Community Research and Development Information Service - CORDIS


CISB — Result In Brief

Project ID: 11995
Country: Germany

Sharing scientists and resources

Making advances beyond the boundaries of genomic studies requires better methods of analysing and interpreting the data such research yields. Multidisciplinary studies leading to new techniques and technologies is the way to achieve this.
Sharing scientists and resources
Structural biology studies the structure of macromolecules, such as proteins, and how changes in their make-up affect their function. Post-genomic structural biology attempts to gain a more in-depth understanding of the biological status and function present in raw data extracted from genomic studies. Scientists do this with a variety of methods for visualising, measuring and determining the structure of biological systems. Such techniques include neutron macromolecular crystallography, small angle scattering, nuclear magnetic resonance (NMR) and electron microscopy (EM).

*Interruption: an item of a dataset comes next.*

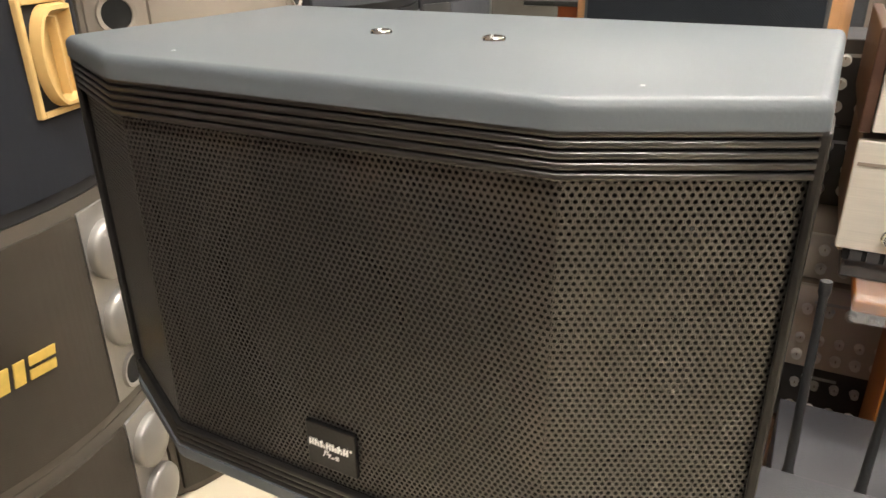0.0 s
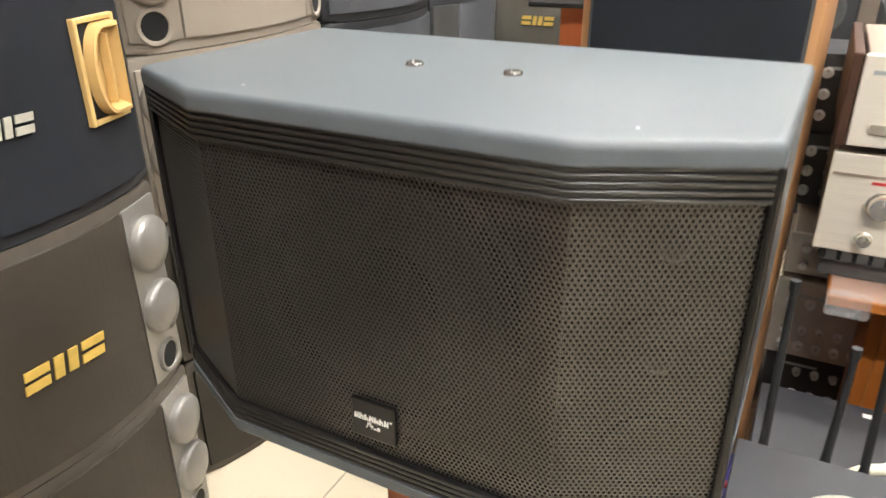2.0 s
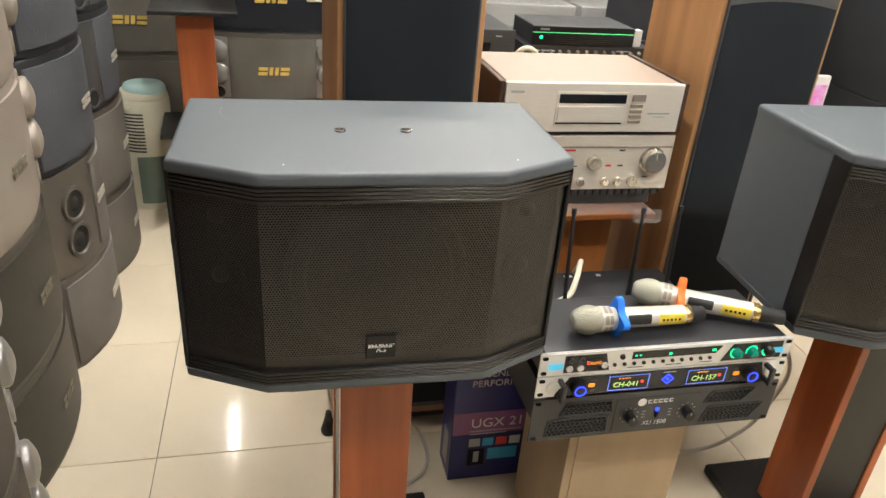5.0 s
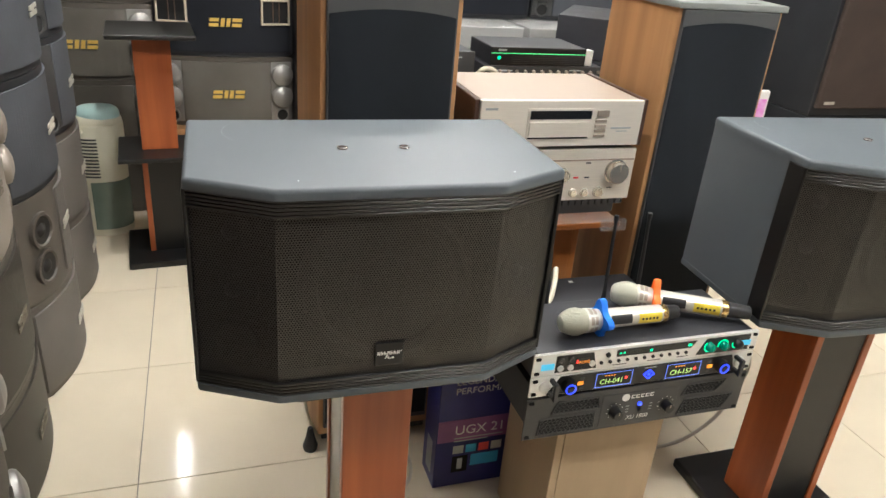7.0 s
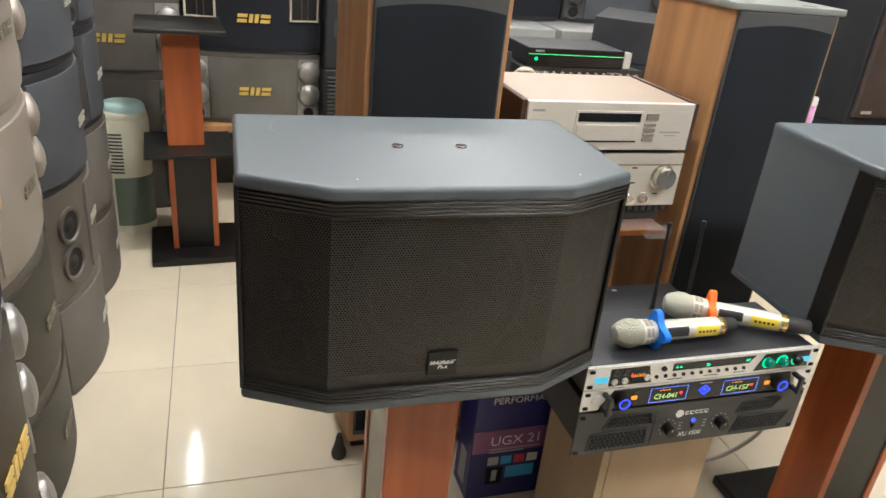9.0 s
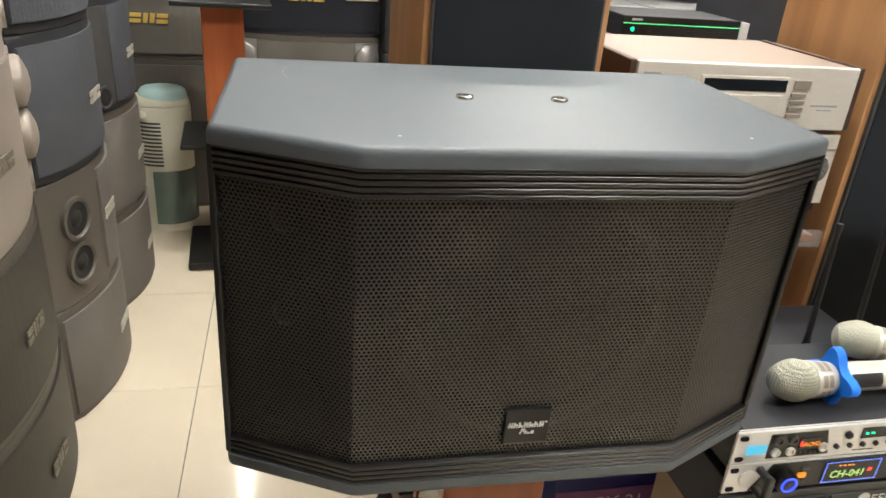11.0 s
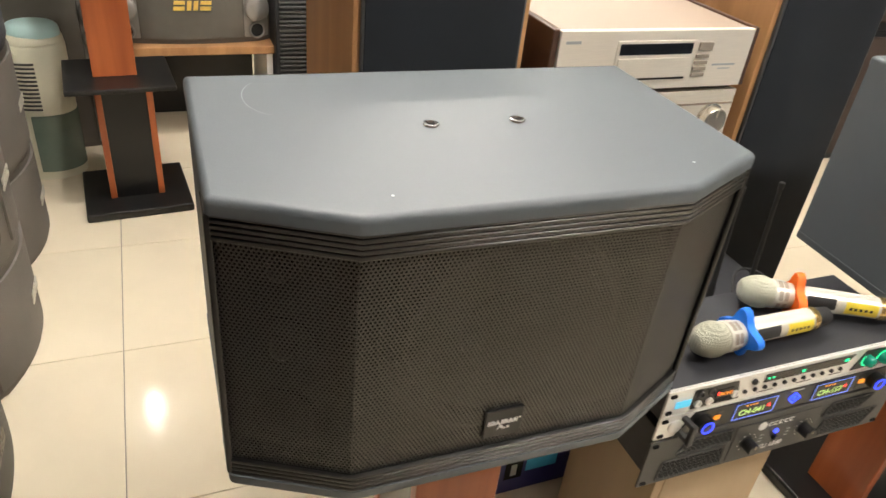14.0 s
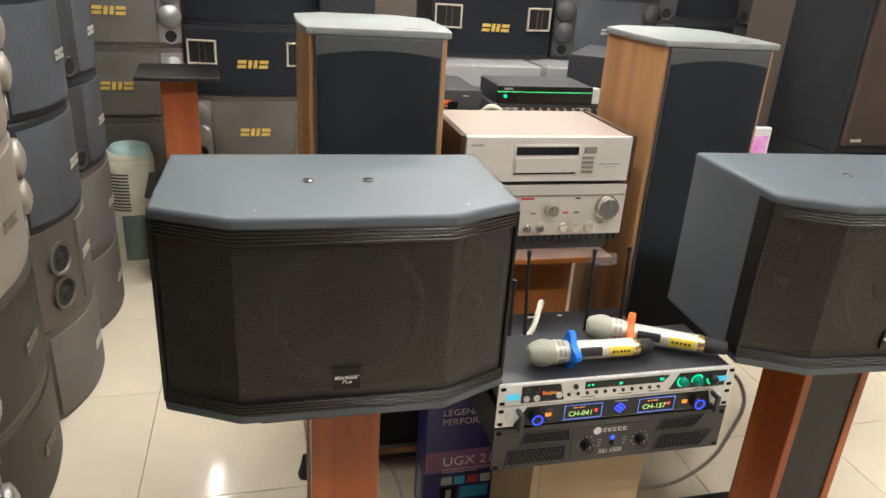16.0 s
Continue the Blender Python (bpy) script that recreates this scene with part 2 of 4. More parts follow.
def rod(a, b, r, n=10, r2=None, bm=None):
    a, b = Vector(a), Vector(b)
    m = Matrix.Translation(a) @ (b - a).to_track_quat("Z", "Y").to_matrix().to_4x4()
    l = (b - a).length
    return lathe([(0, 0), (r, 0), (r if r2 is None else r2, l), (0, l)], n, m, bm)


def cable(name, points, r, material, label, category="cable"):
    """A round cable along a smooth line."""
    cu = bpy.data.curves.new(name, "CURVE")
    cu.dimensions, cu.bevel_depth, cu.bevel_resolution, cu.resolution_u = "3D", r, 3, 10
    s = cu.splines.new("BEZIER")
    s.bezier_points.add(len(points) - 1)
    for p, co in zip(s.bezier_points, points):
        p.co = co
        p.handle_left_type = p.handle_right_type = "AUTO"
    tmp = bpy.data.objects.new("tmp", cu)
    me = bpy.data.meshes.new_from_object(tmp)
    bpy.data.objects.remove(tmp)
    me.materials.append(material)
    for f in me.polygons:
        f.use_smooth = True
    return tagged(new(name, me), label, category)


def words(body, size, m, material, parent, name="lettering", depth=0.0004, align="LEFT", shear=0.0):
    """Raised lettering in the built-in font; m puts its plane (x along, y up)."""
    cu = bpy.data.curves.new(name, "FONT")
    cu.body, cu.size, cu.extrude, cu.align_x, cu.shear, cu.resolution_u = body, size, depth, align, shear, 3
    tmp = bpy.data.objects.new("tmp", cu)
    me = bpy.data.meshes.new_from_object(tmp)
    bpy.data.objects.remove(tmp)
    me.materials.clear()
    me.materials.append(material)
    me.transform(m)
    o = new(name, me)
    o.parent = parent
    return o


FRONT = pose(0, 0, 0, 90)  # lettering that faces -y


def bars(rows, m, material, parent, name="mark", depth=0.001, slant=0.0):
    """Plain raised bars in a plane: (x, y, width, height) each."""
    own = bmesh.new()
    for x, y, w, h in rows:
        a = [own.verts.new(m @ Vector((x + dx * w + slant * dy * h, y + dy * h, z))) for z in (0, depth) for dx, dy in ((0, 0), (1, 0), (1, 1), (0, 1))]
        for f in ((0, 3, 2, 1), (4, 5, 6, 7), (0, 1, 5, 4), (1, 2, 6, 5), (2, 3, 7, 6), (3, 0, 4, 7)):
            own.faces.new([a[i] for i in f])
    return part(name, own, material, parent)


BLOCKS = ("11111 11111 00000 11111 11111", "11011 11011 11011 11011 11011", "11111 11111 00000 11111 11111")


def badge_blocks(w, h, m, material, parent):
    """A maker's badge as three plain slotted blocks, each one part."""
    u = w / 3.4
    for k, rows in enumerate(BLOCKS):
        own = bmesh.new()
        rows = rows.split()
        grid = {}

        def vert(i, j, z):
            key = (i, j, z)
            if key not in grid:
                x, y = k * u * 1.2 + i * u / 5, j * h / 5
                grid[key] = own.verts.new(m @ Vector((x + 0.15 * y, y, z)))
            return grid[key]

        on = {(i, 4 - r) for r, row in enumerate(rows) for i, ch in enumerate(row) if ch == "1"}
        for i, j in on:
            own.faces.new([vert(i, j, 0.003), vert(i + 1, j, 0.003), vert(i + 1, j + 1, 0.003), vert(i, j + 1, 0.003)])
            for (di, dj), (p, q) in (((-1, 0), ((0, 1), (0, 0))), ((1, 0), ((1, 0), (1, 1))), ((0, -1), ((0, 0), (1, 0))), ((0, 1), ((1, 1), (0, 1)))):
                if (i + di, j + dj) not in on:
                    own.faces.new([vert(i + p[0], j + p[1], 0), vert(i + q[0], j + q[1], 0), vert(i + q[0], j + q[1], 0.003), vert(i + p[0], j + p[1], 0.003)])
        part("badge_block", own, material, parent, "raised metal badge block" if k == 0 else "")


# ---- the room ----
X0, X1, Y0, Y1, H = -1.42, 3.4, -2.3, 5.4, 2.9
floor = tagged(part("floor", box(X0 - 0.1, X1 + 0.1, Y0 - 0.1, Y1 + 0.1, -0.12, -0.004), GROUT), "glossy cream ceramic tile floor with thin dark joints", "floor", kind="structure")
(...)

The 'The Centre for Integrated Structural Biology' (CISB) project had the goal of creating a new research infrastructure, a laboratory complex, to house scientists and resources from international institutes. Leaders in their respective fields, the European Molecular Biology Laboratory (EMBL), the European Synchrotron Radiation Facility (ESRF) and the Institut Laue-Langevin (ILL), together with Université Joseph Fourier, the Institut de Virologie Moléculaire et Structurale (IVMS) and the French Institut de Biologie Structural (IBS), have come together to advance relevant scientific studies.

The CISB has successfully created state-of-the-art facilities for integrating structural biology with innovative technology platforms that will enable processes and products supporting developments in high-throughput X-ray crystallographic data collection, high-throughput protein expression and crystallisation, electron microscopy, in vivo isotope labelling, neutron crystallography and protein sample quality control.

The CISB laboratory complex, which now houses scientists from all the partner institutes, was built next to the EMBL in Grenoble. It is a unique environment that not only supports joint scientific studies, but also offers links to European scientific and industrial communities. This is achieved through training programmes, networks of excellence, provision of user facilities and multidisciplinary research collaborations. The CISB complex's platforms are continuously evolved to maintain state-of-the-art status.